As Investment, Coke Decides It Prefers Coke

July 22, 1987|JAMES FLANIGAN

What does it tell you that Coca-Cola Co. is going to buy up 40 million of its own shares in the next three years at a cost, based on today's prices, of $1.8 billion?

One thing it tells you is that Coca-Cola stock has a strong buyer behind it for the next couple of years. That doesn't necessarily mean the stock will go up, but it could put a cushion under any fall.

Also, it gives you some idea of what a great business soft drinks are. Coke Chairman Roberto C. Goizueta calls the buyback a "good use for our excess cash flow." So profitable is the business that the Atlanta company expects cash flow--that is, after-tax profits plus depreciation on past investments--to total $1 billion this year and even more in the next few years. And that is more than Coke can easily reinvest in its $8.7-billion (sales) business.

But the fact that Coke is prepared to spend more than half its cash flow buying its own stock tells you other things as well.

First it says there are no bargains in the stock market. Coke, said Goizueta, would consider diversifying through acquisitions of other companies if it could see a long-term return. Obviously, at today's prices, he doesn't see anything.

In Coke's case, that means specifically in the entertainment business--where Coke spent $820 million to acquire Columbia Pictures in 1982 and has invested heavily since then--or in the food business, where for all its dominance of the supermarket's soft drink shelves, Coke has never done particularly well and isn't winning any prizes today.

Big Investors Impatient

Secondly, there's what you might call the Allegis factor. The fact that Coke stock shot up $2 to $47 a share when the buyback was announced (it has since slipped to $45.75) tells you that Goizueta was wise to cool it on the acquisition trail. Because the stock market's institutional investors are impatient with big companies using their "excess cash flow" to enrich shareholders of other companies through ambitious acquisitions.

It was pressure from big institutional investors that ultimately forced the dismantling of United Airlines' attempt to grow into a travel conglomerate called Allegis. And they might have sold off Coke stock, too, if Goizueta had reached for a big acquisition at this time.

In fact, though, there's not much fear of that. The company's Atlanta brain trust is normally cautious in acquiring other companies and might even be a little disillusioned with diversification these days.

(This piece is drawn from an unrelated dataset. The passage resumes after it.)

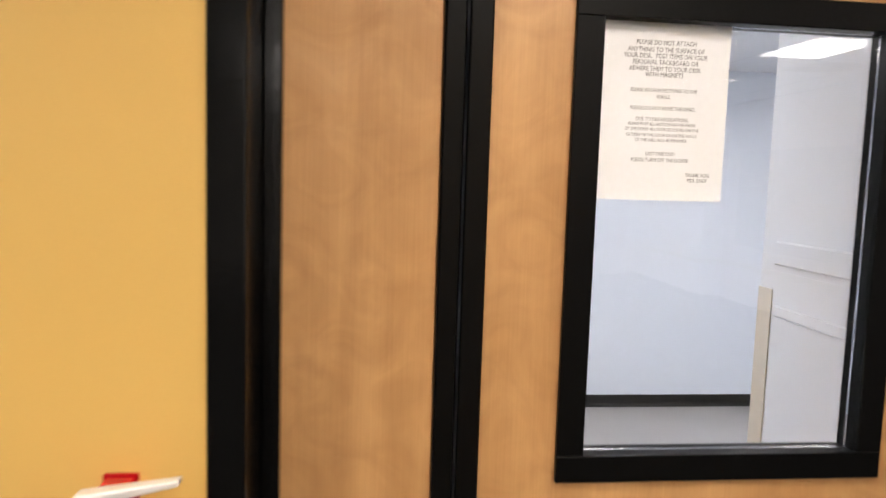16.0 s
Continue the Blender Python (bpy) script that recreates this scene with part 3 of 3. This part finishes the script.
def wall_outlet():
    ob = thing("wall_outlet", "white duplex outlet on the grey wall", "outlet", (-4.573, YS, 0.42))
    part("plate", boxes((-0.037, 0.037, 0.0004, 0.008, -0.070, 0.070), bevel=0.003, seg=2), white_plastic, ob)
    for z in (-0.026, 0.026):
        part("socket", boxes((-0.017, 0.017, 0.0082, 0.011, z - 0.017, z + 0.017), bevel=0.003), white_plastic, ob)
        part("slots", boxes((-0.008, -0.005, 0.0112, 0.0118, z - 0.004, z + 0.008), (0.005, 0.008, 0.0112, 0.0118, z - 0.004, z + 0.008), (-0.003, 0.003, 0.0112, 0.0118, z - 0.012, z - 0.007)), slot_dark, ob, "dark outlet slots")
    ob = thing("blank_plate", "brushed steel blank cover plate on the grey wall", "wall plate", (-4.688, YS, 0.415))
    part("plate", boxes((-0.056, 0.056, 0.0004, 0.007, -0.066, 0.066), bevel=0.003, seg=2), steel_grey, ob)
    for z in (-0.042, 0.042):
        part("screw", lathe([(0.004, 0.0072), (0.004, 0.0085), (0.002, 0.0092)], 8, "y", (0, 0, z)), chrome, ob)
    ob = thing("round_cover", "round white cap on the grey wall", "wall cover", (-3.366, YS, 0.320))
    part("cap", lathe([(0.050, 0.0005), (0.050, 0.022), (0.044, 0.034), (0.032, 0.038)], 32, "y"), white_plastic, ob, smooth=True)
    part("ring", lathe([(0.055, 0.0003), (0.055, 0.006), (0.0505, 0.008)], 32, "y"), white_plastic, ob, smooth=True)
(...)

Five years ago, when Coke acquired Columbia, Goizueta--a Yale graduate in chemical engineering who has been with Coke 33 years and has run it since 1981--explained enthusiastically that just as in Roman times folks enjoyed bread and circuses, so today Coke and movies were a natural fit. Thus inspired, Coke followed up the Columbia acquisition with investments in Tri-Star Pictures and television's Merv Griffin Enterprises.

Can't Transfer Skills

But for all Goizueta's enthusiasm, Coke didn't leap last year when from all reports it might have acquired a major position in CBS. Had it bought CBS, Coke would be an entertainment giant, with ample future uses for its cash flow. As it is, Coke's entertainment division is posting operating losses, thanks to the poor showing of the $40-million movie "Ishtar," and Atlanta management doesn't talk much about the relationship between Coke and movies.

In food, a seemingly natural fit has never emerged. The paradox is that one of the world's great marketing companies, with what may be the world's best-known brand name, hasn't been able to transfer its skills to other items in the supermarket. Its best-known food product is Minute Maid orange juice, which is no slouch, of course. But the orange juice business is under pressure from Procter & Gamble, which is muscling in with Citrus Hill. Coke is fighting an uphill competitive battle against P&G, and the Atlanta management can be excused for not venturing further in food.

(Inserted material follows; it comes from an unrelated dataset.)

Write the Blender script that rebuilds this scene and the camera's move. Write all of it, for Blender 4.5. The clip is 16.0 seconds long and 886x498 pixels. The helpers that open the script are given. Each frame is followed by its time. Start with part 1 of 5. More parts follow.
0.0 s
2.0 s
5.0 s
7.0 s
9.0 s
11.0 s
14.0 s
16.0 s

So Coke, in a sense, is thrown back on soft drinks. But, as analyst Emanuel Goldman of Montgomery Securities points out, that's one of the world's best businesses. The company makes an 80% operating profit on the Coca-Cola concentrate it supplies for every can and bottle of Coke. And even with movies and food holding it back, Coca-Cola makes almost a 30% return on investment. Moreover, the soft drink business continues to grow--4% a year in the United States, and 8% to 10% a year overseas.

What effect will buying in 10% of the shares have on such a company? Analyst Joseph Doyle of Smith Barney, Harris Upham says: "We figure a 1% addition to the earnings (per-share) growth rate," as total profit is divided by fewer shares. "So where we were predicting 13% growth, now go 14%." Faced with the market's alternatives, it's small wonder that the management thinks Coke is a bargain.